_Instructions to follow:_ Restate the opening lines of the material below word for word, stopping after the line that contains "made[o].parent = made.get(o.parent, o.parent)".

_Data:_
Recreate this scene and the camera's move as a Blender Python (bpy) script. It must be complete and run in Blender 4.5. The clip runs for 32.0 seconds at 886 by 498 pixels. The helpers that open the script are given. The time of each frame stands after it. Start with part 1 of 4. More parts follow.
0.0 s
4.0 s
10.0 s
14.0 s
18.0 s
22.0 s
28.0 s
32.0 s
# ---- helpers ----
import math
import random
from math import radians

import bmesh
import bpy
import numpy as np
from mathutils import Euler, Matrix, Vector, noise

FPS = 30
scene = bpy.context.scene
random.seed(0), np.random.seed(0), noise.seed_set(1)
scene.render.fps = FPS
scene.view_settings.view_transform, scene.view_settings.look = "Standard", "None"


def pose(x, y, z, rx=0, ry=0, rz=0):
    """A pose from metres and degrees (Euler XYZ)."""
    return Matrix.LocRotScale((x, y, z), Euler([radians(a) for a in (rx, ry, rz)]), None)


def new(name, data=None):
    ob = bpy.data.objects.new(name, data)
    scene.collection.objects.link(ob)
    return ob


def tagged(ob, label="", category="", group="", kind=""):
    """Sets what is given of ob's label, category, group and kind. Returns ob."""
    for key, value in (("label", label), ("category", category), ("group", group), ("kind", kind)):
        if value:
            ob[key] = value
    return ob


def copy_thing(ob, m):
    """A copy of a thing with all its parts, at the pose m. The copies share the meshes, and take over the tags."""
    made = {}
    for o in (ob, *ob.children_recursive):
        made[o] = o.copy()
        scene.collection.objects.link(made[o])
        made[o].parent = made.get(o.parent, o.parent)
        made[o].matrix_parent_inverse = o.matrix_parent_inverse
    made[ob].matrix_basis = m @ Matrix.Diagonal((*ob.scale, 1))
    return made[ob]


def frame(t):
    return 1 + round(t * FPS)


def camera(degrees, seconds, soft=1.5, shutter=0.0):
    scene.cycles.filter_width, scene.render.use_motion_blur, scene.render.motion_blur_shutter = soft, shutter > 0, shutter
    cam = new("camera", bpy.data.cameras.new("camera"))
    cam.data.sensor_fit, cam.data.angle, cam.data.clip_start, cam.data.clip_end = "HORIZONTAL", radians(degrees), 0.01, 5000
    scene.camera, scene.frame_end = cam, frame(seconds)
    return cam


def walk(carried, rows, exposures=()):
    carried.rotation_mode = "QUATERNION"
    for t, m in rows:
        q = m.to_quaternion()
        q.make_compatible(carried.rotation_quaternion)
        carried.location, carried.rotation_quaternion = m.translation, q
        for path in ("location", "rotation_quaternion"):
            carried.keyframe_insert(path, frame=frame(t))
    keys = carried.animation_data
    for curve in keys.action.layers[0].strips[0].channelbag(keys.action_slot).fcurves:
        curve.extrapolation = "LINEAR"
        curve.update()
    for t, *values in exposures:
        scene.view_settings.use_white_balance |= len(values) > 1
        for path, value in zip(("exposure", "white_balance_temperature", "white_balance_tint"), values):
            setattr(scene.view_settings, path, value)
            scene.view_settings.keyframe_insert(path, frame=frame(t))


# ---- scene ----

_Output for this task:_
Recreate this scene and the camera's move as a Blender Python (bpy) script. It must be complete and run in Blender 4.5. The clip runs for 32.0 seconds at 886 by 498 pixels. The helpers that open the script are given. The time of each frame stands after it. Start with part 1 of 4. More parts follow.
0.0 s
4.0 s
10.0 s
14.0 s
18.0 s
22.0 s
28.0 s
32.0 s
# ---- helpers ----
import math
import random
from math import radians

import bmesh
import bpy
import numpy as np
from mathutils import Euler, Matrix, Vector, noise

FPS = 30
scene = bpy.context.scene
random.seed(0), np.random.seed(0), noise.seed_set(1)
scene.render.fps = FPS
scene.view_settings.view_transform, scene.view_settings.look = "Standard", "None"


def pose(x, y, z, rx=0, ry=0, rz=0):
    """A pose from metres and degrees (Euler XYZ)."""
    return Matrix.LocRotScale((x, y, z), Euler([radians(a) for a in (rx, ry, rz)]), None)


def new(name, data=None):
    ob = bpy.data.objects.new(name, data)
    scene.collection.objects.link(ob)
    return ob


def tagged(ob, label="", category="", group="", kind=""):
    """Sets what is given of ob's label, category, group and kind. Returns ob."""
    for key, value in (("label", label), ("category", category), ("group", group), ("kind", kind)):
        if value:
            ob[key] = value
    return ob


def copy_thing(ob, m):
    """A copy of a thing with all its parts, at the pose m. The copies share the meshes, and take over the tags."""
    made = {}
    for o in (ob, *ob.children_recursive):
        made[o] = o.copy()
        scene.collection.objects.link(made[o])
        made[o].parent = made.get(o.parent, o.parent)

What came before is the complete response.